I’m not sure I can handle the cognitive load of parsing all the ramifications of this, but in Salvatore’s more agnostic Realms, this means that drow evil isn’t really influenced by an outside entity, so much as the drow are so uniformly and collectively evil that they have created a mass delusion that reinforces their notion of the universe and has a degree of supernatural power because of that notion.
Gamers that don’t particularly like Drizzt start to see any good drow as an extension of that character’s popularity, and you have a massive divide between D&D fans that like drow as adversaries, and R.A. Salvatore fans that like the “one good one” narrative, but when playing D&D, want to be “the other good one.”
So WOTC inherits the conflicting fan drives of “Drizzt is great” and “Drow should always be villains.” The middle ground, that there may be some drow societies that aren’t evil, but that some, like Menzoberranzan, certainly are, is largely unexplored, and eventually scrapped.

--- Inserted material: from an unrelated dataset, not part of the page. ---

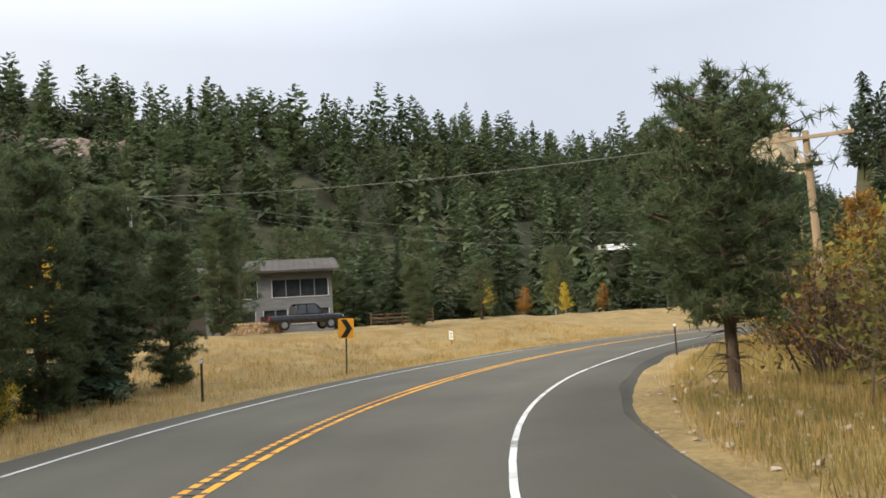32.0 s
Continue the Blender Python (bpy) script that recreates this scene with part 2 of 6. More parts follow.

Mix in the ancillary problems, like D&D art not portraying even human ethnic groups the way they
are described in the books, and the image that casual or new fans have in their heads begins to conflict with the image that some of the creators may have intended. This is perhaps best underscored by Ed Greenwood’s accounts of meeting with Hollywood executives about live-action Realms prospects, and being met with the executives understanding that drow culture is “about hot black women who are all dominatrixes.” (Dig through the “So Sayeth Ed” archive at Candlekeep for the account)
The fifth edition D&D Player’s Handbook does a lot of good, inclusive things. I loved that the human ethnic groups came across as varied, instead of the previous perception of “white people, Chultans, and people from Kara-Tur.” I was excited to see a gold dwarf female in Xanathar’s guide with brown skin, as they have always been described.
But drow–drow seem to still be caught in a complicated web of problematic tropes and historical long shadows.